Exercise details ->
Your task is to copy every line of the entries that contains "Blender".

------------------------------------------------------------

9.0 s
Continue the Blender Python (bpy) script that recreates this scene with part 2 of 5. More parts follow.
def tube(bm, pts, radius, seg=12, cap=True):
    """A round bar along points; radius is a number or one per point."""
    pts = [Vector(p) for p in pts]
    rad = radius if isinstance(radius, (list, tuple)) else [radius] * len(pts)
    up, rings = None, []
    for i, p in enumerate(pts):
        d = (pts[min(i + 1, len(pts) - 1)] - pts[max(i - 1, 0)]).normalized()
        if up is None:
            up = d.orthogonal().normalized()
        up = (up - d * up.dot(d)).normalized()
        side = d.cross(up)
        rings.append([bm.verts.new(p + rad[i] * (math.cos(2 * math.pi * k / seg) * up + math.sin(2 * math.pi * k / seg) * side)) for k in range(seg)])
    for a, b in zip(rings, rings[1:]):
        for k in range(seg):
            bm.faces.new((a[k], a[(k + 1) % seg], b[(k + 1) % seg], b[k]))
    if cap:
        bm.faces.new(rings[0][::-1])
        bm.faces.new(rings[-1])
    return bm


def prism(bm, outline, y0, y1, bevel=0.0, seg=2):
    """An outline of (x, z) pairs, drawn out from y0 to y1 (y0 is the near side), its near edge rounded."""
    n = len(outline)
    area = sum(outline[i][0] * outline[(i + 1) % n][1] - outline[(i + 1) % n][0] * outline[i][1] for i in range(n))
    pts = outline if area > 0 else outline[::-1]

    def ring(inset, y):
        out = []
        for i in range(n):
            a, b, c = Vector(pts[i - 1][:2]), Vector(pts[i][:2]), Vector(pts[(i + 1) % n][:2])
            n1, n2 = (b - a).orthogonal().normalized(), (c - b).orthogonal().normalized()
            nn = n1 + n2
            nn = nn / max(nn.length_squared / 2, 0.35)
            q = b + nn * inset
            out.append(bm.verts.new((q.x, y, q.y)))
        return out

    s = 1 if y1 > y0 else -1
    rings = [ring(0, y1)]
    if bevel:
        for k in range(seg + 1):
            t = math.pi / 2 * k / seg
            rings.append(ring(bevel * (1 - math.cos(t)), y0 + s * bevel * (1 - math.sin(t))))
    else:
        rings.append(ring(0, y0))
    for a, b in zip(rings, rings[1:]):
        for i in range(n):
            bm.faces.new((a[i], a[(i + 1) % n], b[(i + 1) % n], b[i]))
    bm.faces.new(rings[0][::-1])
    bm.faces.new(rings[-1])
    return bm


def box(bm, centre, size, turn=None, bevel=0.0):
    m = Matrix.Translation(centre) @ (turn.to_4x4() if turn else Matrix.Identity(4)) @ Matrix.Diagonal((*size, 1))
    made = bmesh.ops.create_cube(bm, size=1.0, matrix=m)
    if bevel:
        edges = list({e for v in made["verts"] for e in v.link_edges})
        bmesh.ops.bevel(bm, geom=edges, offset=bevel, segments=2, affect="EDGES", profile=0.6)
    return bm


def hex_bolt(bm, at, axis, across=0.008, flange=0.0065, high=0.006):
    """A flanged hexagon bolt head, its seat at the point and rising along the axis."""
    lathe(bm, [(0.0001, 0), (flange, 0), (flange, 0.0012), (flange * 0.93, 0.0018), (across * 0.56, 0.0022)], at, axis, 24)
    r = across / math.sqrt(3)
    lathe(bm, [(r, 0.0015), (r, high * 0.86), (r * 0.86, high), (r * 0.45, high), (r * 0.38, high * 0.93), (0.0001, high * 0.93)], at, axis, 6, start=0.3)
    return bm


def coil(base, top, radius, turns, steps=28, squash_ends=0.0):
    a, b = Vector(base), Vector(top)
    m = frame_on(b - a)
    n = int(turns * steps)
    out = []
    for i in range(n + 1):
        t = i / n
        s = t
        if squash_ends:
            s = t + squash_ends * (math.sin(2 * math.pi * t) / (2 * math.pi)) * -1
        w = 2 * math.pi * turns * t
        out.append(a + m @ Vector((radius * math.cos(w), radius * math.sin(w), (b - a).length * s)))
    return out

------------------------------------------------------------

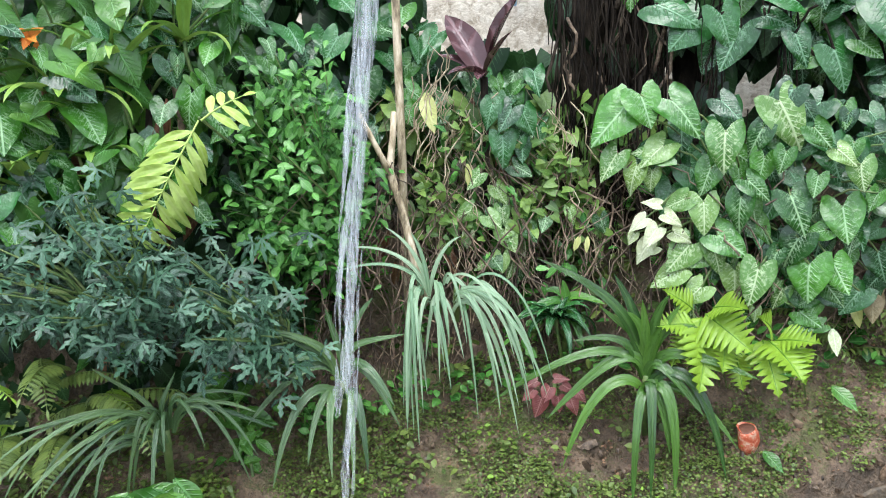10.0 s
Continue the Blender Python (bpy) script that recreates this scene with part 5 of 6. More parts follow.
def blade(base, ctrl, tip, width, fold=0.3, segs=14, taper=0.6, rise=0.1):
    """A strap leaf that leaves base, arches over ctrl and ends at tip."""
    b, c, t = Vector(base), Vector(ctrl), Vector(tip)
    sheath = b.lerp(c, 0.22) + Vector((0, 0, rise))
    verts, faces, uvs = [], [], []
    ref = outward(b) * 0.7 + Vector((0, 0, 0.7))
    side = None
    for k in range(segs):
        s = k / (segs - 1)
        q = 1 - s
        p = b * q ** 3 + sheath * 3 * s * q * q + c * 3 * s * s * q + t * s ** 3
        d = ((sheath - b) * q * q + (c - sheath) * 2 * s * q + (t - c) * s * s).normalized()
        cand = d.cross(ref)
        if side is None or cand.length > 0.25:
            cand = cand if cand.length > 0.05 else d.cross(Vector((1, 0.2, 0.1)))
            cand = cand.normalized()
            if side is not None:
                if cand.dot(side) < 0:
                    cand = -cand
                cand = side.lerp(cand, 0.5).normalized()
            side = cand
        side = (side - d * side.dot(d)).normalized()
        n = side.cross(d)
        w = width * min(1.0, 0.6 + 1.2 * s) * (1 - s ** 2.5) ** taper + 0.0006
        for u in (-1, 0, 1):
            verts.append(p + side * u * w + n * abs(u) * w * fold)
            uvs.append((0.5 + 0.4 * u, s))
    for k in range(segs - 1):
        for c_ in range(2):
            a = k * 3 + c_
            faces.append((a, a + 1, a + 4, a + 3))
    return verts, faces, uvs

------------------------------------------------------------

Expected answer ->
Continue the Blender Python (bpy) script that recreates this scene with part 2 of 5. More parts follow.
Continue the Blender Python (bpy) script that recreates this scene with part 5 of 6. More parts follow.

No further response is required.